Mientras las Provincias Unidas en Sud América proclamaban su independencia en 1816, el mundo no era el más propicio para la revolución latinoamericana. Acaso como símbolo de ello, el 14 de julio, en un calabozo de La Carraca, en San Fernando cerca de Cádiz, moría su precursor, Francisco de Miranda.
Tras la derrota final de Napoleón en Waterloo, los vientos de la Restauración soplaban fuertes en Europa, donde el Congreso de Viena había terminado sus sesiones configurando un nuevo mapa del continente, que buscaba restablecer el “orden” prerrevolucionario. Las tres grandes potencias absolutistas, Austria, Rusia y Prusia, mediante el tratado de la Santa Alianza y lo acordado en Viena, pretendían alejar toda amenaza revolucionaria en el futuro, lo que no haría más que incentivarla en poco tiempo. Como si ese “restablecimiento del orden” absolutista no fuese castigo suficiente para los pueblos europeos, la naturaleza se ensañó sobre ellos: 1816 fue “el año sin verano”, como efecto de la violenta explosión del volcán Tambora (en la actual Indonesia) de abril de 1815. Las emisiones de cenizas llegaron a la estratósfera y produjeron un “invierno volcánico” que afectó sobre todo al hemisferio norte del planeta. La pérdida de las cosechas y la mortandad del ganado, sumadas a las medidas para hacerles pagar los costos del largo período de guerras, significaron para los campesinos y trabajadores de Europa una de las mayores hambrunas del siglo XIX.

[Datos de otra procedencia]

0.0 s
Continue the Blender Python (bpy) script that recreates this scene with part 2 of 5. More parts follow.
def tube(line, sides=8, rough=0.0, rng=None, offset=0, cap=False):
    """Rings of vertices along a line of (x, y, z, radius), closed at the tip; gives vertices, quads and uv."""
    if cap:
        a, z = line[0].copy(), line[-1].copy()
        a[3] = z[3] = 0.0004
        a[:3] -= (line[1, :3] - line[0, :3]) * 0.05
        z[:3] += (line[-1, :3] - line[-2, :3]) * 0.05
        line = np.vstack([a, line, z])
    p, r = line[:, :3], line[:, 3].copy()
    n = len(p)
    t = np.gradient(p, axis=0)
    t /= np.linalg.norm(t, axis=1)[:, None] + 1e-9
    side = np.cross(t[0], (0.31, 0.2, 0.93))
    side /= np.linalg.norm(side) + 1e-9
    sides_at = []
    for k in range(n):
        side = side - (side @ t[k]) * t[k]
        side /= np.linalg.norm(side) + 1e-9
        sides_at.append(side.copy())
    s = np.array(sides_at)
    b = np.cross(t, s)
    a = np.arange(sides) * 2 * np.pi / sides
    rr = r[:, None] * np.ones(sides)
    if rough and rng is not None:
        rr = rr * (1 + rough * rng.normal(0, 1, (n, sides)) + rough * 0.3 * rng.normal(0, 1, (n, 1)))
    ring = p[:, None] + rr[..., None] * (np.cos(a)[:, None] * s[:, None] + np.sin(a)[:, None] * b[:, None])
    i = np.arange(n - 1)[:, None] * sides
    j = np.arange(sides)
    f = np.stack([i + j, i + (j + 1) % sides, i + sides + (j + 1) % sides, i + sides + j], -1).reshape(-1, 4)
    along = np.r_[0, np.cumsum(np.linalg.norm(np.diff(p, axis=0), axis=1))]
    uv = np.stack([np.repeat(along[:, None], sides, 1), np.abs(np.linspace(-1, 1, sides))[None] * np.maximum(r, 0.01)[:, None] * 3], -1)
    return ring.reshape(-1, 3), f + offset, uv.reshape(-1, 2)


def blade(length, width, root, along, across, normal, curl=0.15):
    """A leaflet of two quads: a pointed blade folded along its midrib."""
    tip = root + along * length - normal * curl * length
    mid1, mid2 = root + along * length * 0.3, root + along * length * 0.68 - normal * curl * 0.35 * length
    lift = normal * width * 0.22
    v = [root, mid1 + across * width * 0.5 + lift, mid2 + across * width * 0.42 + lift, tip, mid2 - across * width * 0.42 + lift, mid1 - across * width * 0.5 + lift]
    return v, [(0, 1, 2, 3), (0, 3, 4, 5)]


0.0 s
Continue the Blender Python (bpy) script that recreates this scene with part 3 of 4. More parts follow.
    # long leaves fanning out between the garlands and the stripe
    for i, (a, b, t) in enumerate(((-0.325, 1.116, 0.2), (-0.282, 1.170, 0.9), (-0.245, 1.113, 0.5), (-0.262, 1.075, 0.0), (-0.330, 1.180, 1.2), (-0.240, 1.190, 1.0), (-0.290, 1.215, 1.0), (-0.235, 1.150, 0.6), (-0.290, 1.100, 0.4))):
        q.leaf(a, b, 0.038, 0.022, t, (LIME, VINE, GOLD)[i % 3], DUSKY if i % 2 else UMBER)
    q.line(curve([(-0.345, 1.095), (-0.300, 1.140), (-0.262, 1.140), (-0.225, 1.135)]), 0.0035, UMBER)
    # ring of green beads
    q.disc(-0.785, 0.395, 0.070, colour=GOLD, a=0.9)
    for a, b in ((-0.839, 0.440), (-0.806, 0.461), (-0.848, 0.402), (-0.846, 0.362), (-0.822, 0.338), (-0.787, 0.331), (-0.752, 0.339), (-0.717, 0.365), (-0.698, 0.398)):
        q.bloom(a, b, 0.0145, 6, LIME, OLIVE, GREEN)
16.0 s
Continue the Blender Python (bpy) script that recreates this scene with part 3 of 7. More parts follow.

En América, las fuerzas españolas de reconquista avanzaban por casi todo el continente. El fracaso de la tercera expedición al Alto Perú, comandada por Rondeau y derrotada definitivamente en noviembre de 1815 en Sipe-Sipe, forzó la heroica resistencia de las “Republiquetas”, que sufrieron duros golpes: en marzo de 1816 cayó Camargo; en septiembre, Padilla; y en noviembre, Warnes. Aunque Juana Azurduy mantuvo la lucha, al igual que Güemes y sus gauchos en Jujuy y Salta, las ofensivas realistas se hacían cada vez más violentas.
Lo mismo ocurría en las actuales Venezuela y Colombia, donde el afán de cercenar cabezas de Fernando VII, su esbirro el general Morillo y sus lugartenientes no tenía límites. Una tras otra las ciudades fueron cayendo en sus manos, seguidas de ejecuciones. Una nueva campaña de Bolívar, que con ayuda de la independiente Haití desembarcó para reemprender la lucha, comenzó con serias dificultades y solo al año siguiente empezaría a dar resultados. Entretanto, en Cuyo, San Martín preparaba a toda velocidad el Ejército de los Andes para llevar adelante su plan continental, pero todavía Chile y Perú seguían en manos españolas.
En ese mundo poco favorable para la revolución, Belgrano había cruzado el Atlántico por última vez en su vida con dirección a su tierra natal, mientras en Roma el compositor Gioacchino Rossini estrenaba, paradójicamente en el Teatro Argentina1 de aquella ciudad, su ópera El barbero de Sevilla, y el filósofo alemán Hegel completaba la publicación de su Ciencia de la lógica.
1 El Teatro Argentina, dedicado el género lírico, está ubicado en la plaza de Largo di Torre Argentina, que hace relación a algo plateado, no a nuestro país. Es uno de los más antiguos de Roma y fue inaugurado el 11 de enero de 1732.